L'Etat, toutefois, semble plutôt continuer de pencher pour la recherche d'une amicalité dans le fond. Lors d'une déclaration à la presse par téléphone, le ministre de l'Economie Bruno Le Maire a appelé solennellement dimanche les deux groupes "à reprendre leurs discussions dans les prochaines heures afin de parvenir à un accord amiable".

"La position de l'Etat est constante: nous souhaitons que Veolia et Suez trouvent un terrain d'entente et définissent un accord amiable qui est le seul à même de préserver les intérêts des salariés et les intérêts industriels de la nation", a précisé Bruno Le Maire.

Faisant état de discussions intenses ce week-end entre les deux groupes, il s'est montré optimiste, en considérant que"ces progrès montrent qu'un accord est possible entre Veolia et Suez sur la cession de l'actif d'Engie dans Suez dans les prochaines heures".

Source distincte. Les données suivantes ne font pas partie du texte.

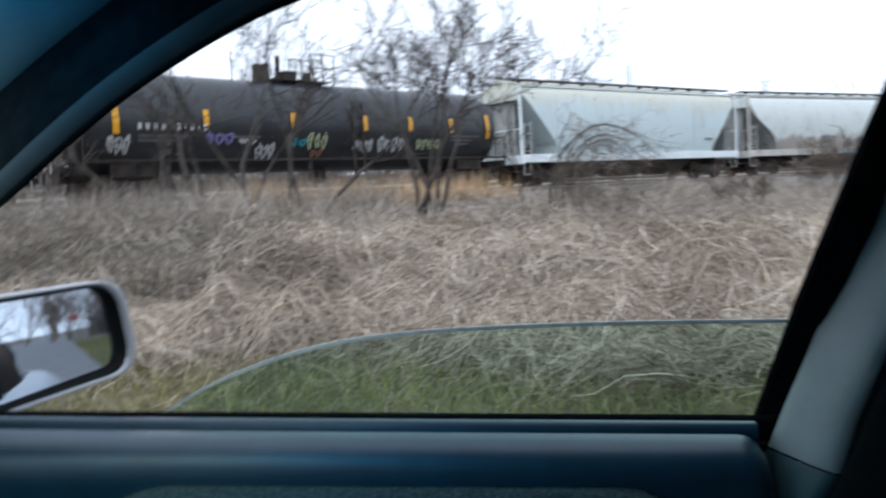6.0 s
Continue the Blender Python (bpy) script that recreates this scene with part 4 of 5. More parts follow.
part("backrest", prism(rounded([(1.15, 0.45), (1.05, 0.62), (1.38, 1.12), (1.52, 1.10), (1.4, 0.45)], 0.05), -0.42, 0.84, bevel=0.04), M_SEAT, seat)
part("cushion", prism(rounded([(0.60, 0.42), (0.60, 0.62), (0.75, 0.66), (1.15, 0.62), (1.2, 0.42)], 0.05), -0.42, 0.84, bevel=0.04), M_SEAT, seat)
part("headrest", box((1.40, 0.60, 1.17), (0.10, 0.26, 0.20), bevel=0.04), M_SEAT, seat)
fseat = thing("front_passenger_seat", Matrix.Identity(4), "grey cloth front passenger seat with headrest", "car seat")
part("cushion", prism(rounded([(-0.15, 0.40), (-0.15, 0.55), (0.0, 0.58), (0.40, 0.54), (0.40, 0.40)], 0.05), 0.36, 0.82, bevel=0.04), M_SEAT, fseat)
part("backrest", prism([(0.30, 0.46), (0.36, 0.72), (0.425, 0.88), (0.445, 0.905), (0.475, 0.915), (0.53, 0.905), (0.55, 0.87), (0.52, 0.70), (0.48, 0.46)], 0.36, 0.80, bevel=0.02), M_SEAT, fseat)
part("headrest", prism(rounded([(0.462, 0.985), (0.477, 1.13), (0.567, 1.125), (0.557, 0.98)], 0.03), 0.46, 0.72, bevel=0.02), M_SEAT, fseat)
for y in (0.54, 0.64):
    part("headrest_post", rod((0.51, y, 0.89), (0.53, y, 1.0), 0.006), M_CHROME, fseat)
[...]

De nouveaux acteurs dans l'affaire

Comme l'ont montré les rebondissements des dernières semaines, dans ce feuilleton, tout coup de théâtre reste possible. D'autant plus que de nouveaux acteurs s'y invitent. Les comités sociaux et économiques (CSE) de Suez et Suez Eau France d'abord, qui ont demandé une suspension du projet de rachat et obtenu une décision en référé du tribunal de Paris le 9 octobre. L'intersyndicale de Suez ensuite qui, décidée à "combattre jusqu'au retrait" de l'offre de Veolia pour éviter une "casse sociale", a demandé aux présidents du Sénat, Gérard Larcher, et de l'Assemblée nationale, Richard Ferrand, de prendre position pour que l'offre Ardian ait "le temps d'être examinée".

Les députés enfin, dont une quarantaine -majoritairement LREM- ont signé une lettre au ministre de l'Economie Bruno Le Maire pour l'informer de leur opposition à une fusion Veolia/Suez, et du dépôt lundi d'une proposition de loi interdisant "les OPA hostiles durant l'état (transitoire) d'urgence sanitaire".

"Nous considérons que l'intérêt national n'est pas à ce genre de bataille mais à la solidarité entre tous, notamment entre les acteurs économiques", explique le député LREM Pierre Person.

 Une formule qui sous-tend la question: peut-il y avoir amicalité sans solidarité?